Clark took her business success beyond commercial borders. She implemented a successful item-of-the-week campaign to benefit the homeless. Customers may donate an item each week, such as toothbrushes or toothpaste, which the company picks up when the customer’s delivery is dropped off. The items are then distributed to the homeless via local shelters in the market area. She also created a cooperative program allowing customers to pool their buying power to raise money for schools and charities.
She is motivated by the desire to help small farms find a marketplace for their produce and to help families gain access to high quality organic fruits and vegetables. “I grew up on a struggling family farm, so I know firsthand the challenges our farmer’s face,” she says. “The way I see it, more farmers in the U.S. do not choose to grow produce over row crops because of economics and logistics.

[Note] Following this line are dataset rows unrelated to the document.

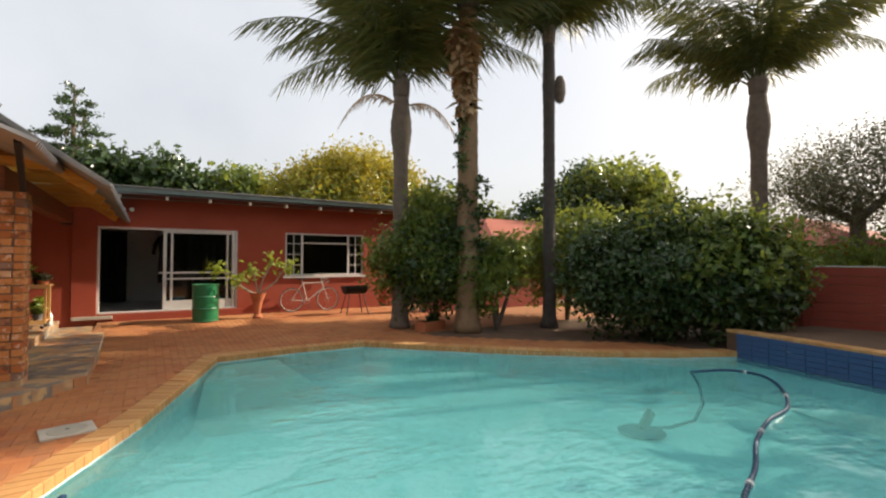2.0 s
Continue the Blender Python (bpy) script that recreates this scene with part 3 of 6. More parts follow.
def house_roof():
    r = thing("house_roof", "low mono-pitch sheet roof with grey-green fascia", "roof")
    part("sheet", bar((3.95, 13.15, 3.30), (3.95, 19.5, 3.62), 8.1, 0.05, 0.0), TIN_GREEN, r)
    part("fascia", box(-0.1, 8.0, 13.13, 13.155, 3.19, 3.31, 0.004), TIN_GREEN, r, "grey-green painted fascia strip")
    part("gutter_lip", tube([(-0.1, 13.11, 3.31), (8.0, 13.11, 3.31)], 0.02, 6), TIN, r)
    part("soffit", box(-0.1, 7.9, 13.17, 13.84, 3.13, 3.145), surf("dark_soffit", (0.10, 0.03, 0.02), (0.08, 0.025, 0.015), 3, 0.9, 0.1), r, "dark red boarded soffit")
    for k in range(9):
        x = 0.1 + k * 0.92
        part("rafter_end", box(x - 0.03, x + 0.03, 13.16, 13.34, 3.05, 3.128, 0.004), CONCRETE, r, "pale rafter end")


house_roof()


# ---- patio: slabs and steps ----
def slab(name, pts, z0, z1, material, label):
    bm = bmesh.new()
    lo, hi = [bm.verts.new((x, y, z0)) for x, y in pts], [bm.verts.new((x, y, z1)) for x, y in pts]
    bm.faces.new(hi)
    bm.faces.new(lo[::-1])
    n = len(pts)
    for k in range(n):
        bm.faces.new((lo[k], lo[(k + 1) % n], hi[(k + 1) % n], hi[k]))
    return structure(name, bm_mesh(name, bm, material), label)


UPPER = [(WALL_X - 0.01, UPPER_Y), (-1.0, UPPER_Y), (-1.0, FACADE_Y), (WALL_X - 0.01, FACADE_Y)]
TREAD = [(WALL_X - 0.01, LOWER_Y), (-0.92, LOWER_Y), (0.0, 8.17), (-0.02, 10.5), (-0.12, FACADE_Y - 0.13), (-0.985, FACADE_Y - 0.13), (-0.985, UPPER_Y - 0.012), (WALL_X - 0.01, UPPER_Y - 0.012)]
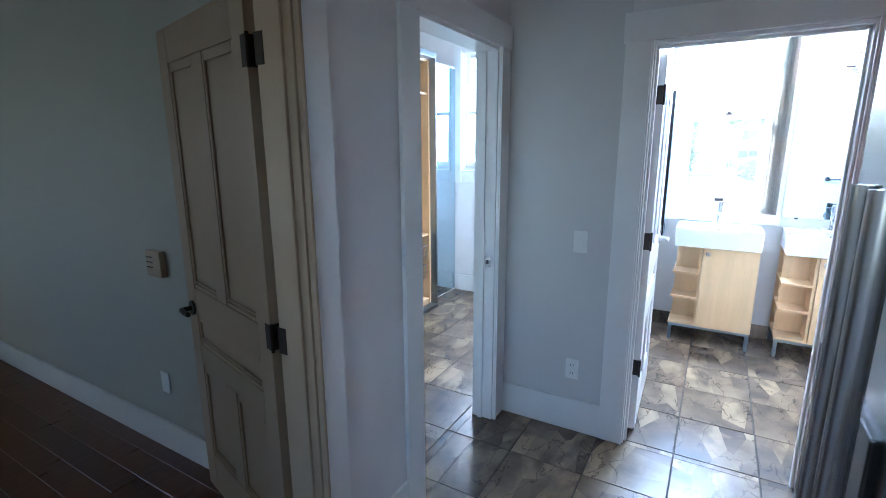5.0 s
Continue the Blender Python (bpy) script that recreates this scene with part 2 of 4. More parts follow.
M_SHINGLE = mat("brown_shingle", (0.30, 0.22, 0.17), 0.9, var=0.2, scale=1.5, fine=12)
M_WHITE = mat("white_outdoor_paint", (0.75, 0.74, 0.71), 0.6, var=0.05, scale=3)
M_DKGLASS = mat("dark_pane", (0.05, 0.06, 0.075), 0.08, var=0.1)
M_CARPAINT = mat("car_paint", (0.012, 0.013, 0.018), 0.2, 0.3, var=0.05, coat=1.0)

for m in (M_LEAF, M_LEAF2):
    n, ln = m.node_tree.nodes, m.node_tree.links
    tl, ad = n.new("ShaderNodeBsdfTranslucent"), n.new("ShaderNodeAddShader")
    tl.inputs["Color"].default_value = (0.13, 0.14, 0.045, 1) if m is M_LEAF else (0.085, 0.10, 0.04, 1)
    ln.new(n["Principled BSDF"].outputs[0], ad.inputs[0])
    ln.new(tl.outputs[0], ad.inputs[1])
    ln.new(ad.outputs[0], n["Material Output"].inputs[0])

n, ln = M_BLIND.node_tree.nodes, M_BLIND.node_tree.links
tl, ad = n.new("ShaderNodeBsdfTranslucent"), n.new("ShaderNodeMixShader")
tl.inputs["Color"].default_value = (0.80, 0.78, 0.74, 1)
ad.inputs[0].default_value = 0.55
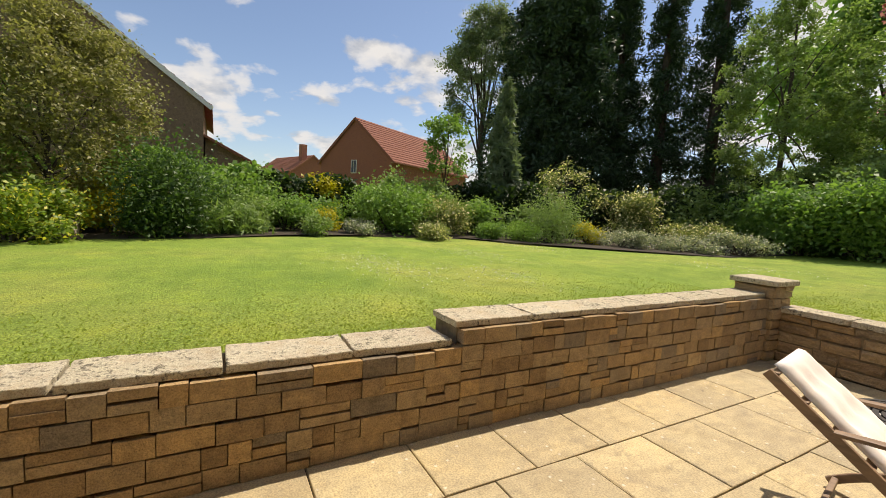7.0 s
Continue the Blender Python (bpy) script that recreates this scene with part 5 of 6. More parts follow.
def limbs(bm, rng, base, top, radius, blobs, n):
    """A tapering, slightly bent trunk with limbs reaching into the clumps."""
    b, t = Vector(base), Vector(top)
    pts = []
    for i in range(7):
        f = i / 6
        p = b.lerp(t, f)
        pts.append(p + Vector((noise.noise(p * 0.7), noise.noise(p * 0.7 + Vector((9, 0, 0))), 0)) * radius * 1.6 * min(1, f * 3))
    tube(pts, [radius * (1.25 if i == 0 else 1 - 0.75 * i / 6) for i in range(7)], 9, bm)
    for i in range(n):
        g = blobs[int(rng.integers(len(blobs)))]
        f = rng.uniform(0.3, 0.95)
        a = b.lerp(t, f)
        e = Vector(g[:3])
        m = a.lerp(e, 0.5) + Vector((0, 0, (e - a).length * 0.08))
        r0 = radius * (1 - 0.7 * f) * 0.5
        tube(smooth_path([a, m, e], 3), [r0 * (1 - 0.13 * k) for k in range(7)], 6, bm)


def tree(x, y, height, crown_c, crown_r, clumps, size, leaves, leaf, mat, radius, label, seed, trunk_to=0.75, low=-0.55):
    rng = np.random.default_rng(seed)
    z0 = lawn_z(x, y)
    ob = thing("tree", pose(x, y, z0), label, "tree")
    blobs = crown_blobs(rng, crown_c, crown_r, clumps, size, low)
    bm = bmesh.new()
    limbs(bm, rng, (0, 0, -0.15), (crown_c[0] * 0.5, crown_c[1] * 0.5, height * trunk_to), radius, blobs, min(16, clumps // 2))
    part("trunk", bm, BARK, ob, "", True)
    leaf_cloud("crown", blob_points(rng, blobs, leaves, 0.3), leaf, mat, seed, ob)
    return ob


def conifer(x, y, height, width, leaves, leaf, mat, label, seed, bare=0.06, droop=0.25, gaps=0.0, taper=0.75):
    """A tapering evergreen made of drooping sprays on whorled boughs."""
    rng = np.random.default_rng(seed)
    z0 = lawn_z(x, y)
    ob = thing("conifer_tree", pose(x, y, z0), label, "tree")
    part("trunk", tube([(0, 0, -0.1), (0, 0, height * 0.5), (0, 0, height * 0.96)], [width * 0.085, width * 0.05, 0.02], 8), BARK, ob)
    boughs = int(60 + height * 8 + leaves / 220)
    pts = []
    per = leaves // boughs
    bb = bmesh.new()
    for i in range(boughs):
        f = bare + (1 - bare) * (i + rng.uniform()) / boughs
        a = rng.uniform(0, 2 * math.pi)
        if gaps and rng.uniform() < gaps:
            continue
        R = width * 0.5 * (1 - f) ** taper * rng.uniform(0.65, 1.15) * min(1, 0.55 + f * 5) + 0.12
        z = f * height
        s = rng.uniform(0.12, 1.0, per) ** 0.75
        side = rng.normal(size=per) * R * 0.13 * s + rng.normal(size=per) * 0.05
        px = np.cos(a) * R * s - np.sin(a) * side
        py = np.sin(a) * R * s + np.cos(a) * side
        pz = z - droop * R * s ** 1.6 + rng.normal(size=per) * 0.05 * height ** 0.5
        pts.append(np.stack([px, py, np.maximum(pz, 0.1)], 1))
    leaf_cloud("crown", np.concatenate(pts), leaf, mat, seed, ob, "", 0.1, 3.4)
    return ob


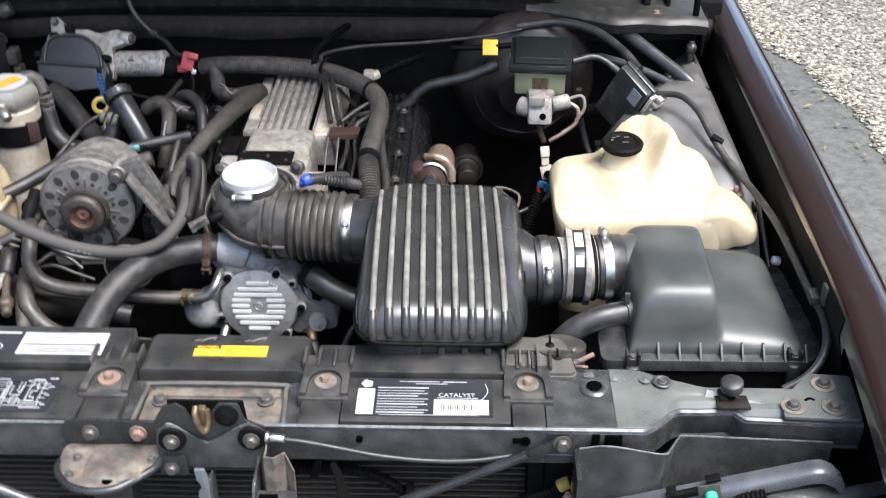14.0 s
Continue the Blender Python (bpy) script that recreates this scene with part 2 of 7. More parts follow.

Farmers can’t afford to take the risk of not being able to sell 100 percent of their yields. I want to change that. I am creating market food hubs for farmers to sell their products. I am trying to fix logistics so farmers can farm and people can eat.”
Looking toward the future, she aspires to set up additional markets and to participate in more community involvement. “I want to find creative ways to help educate consumers and lend a helping hand to those in need,” she says. “At this point, all of my businesses are in major metropolitan areas. In the future, I want to expand to more rural areas like my hometown in Missouri. I think everyone should have a choice, an option and availability of fresh foods.”
Clark counts herself blessed to have been mentored along her journey by some of the best people in the industry. She specifically names Pat and Frank Gallo of Central Produce in Kansas City, MO Rodney Scaman of Goodness Greeness in Chicago, IL, and Tom Stromolo of New York City Green Market. “Pat and Frank rented me my first warehouse space. They have been very generous with their knowledge of produce and how the industry over the years,” she explains. “Rodney has become not just a mentor but a friend. He generously made a special trip to Florida just to introduce me to farmers when I got started there. Although I only speak to Tom a few times a year, he is quite an inspiration and is always available to swap stories on the industry really works.”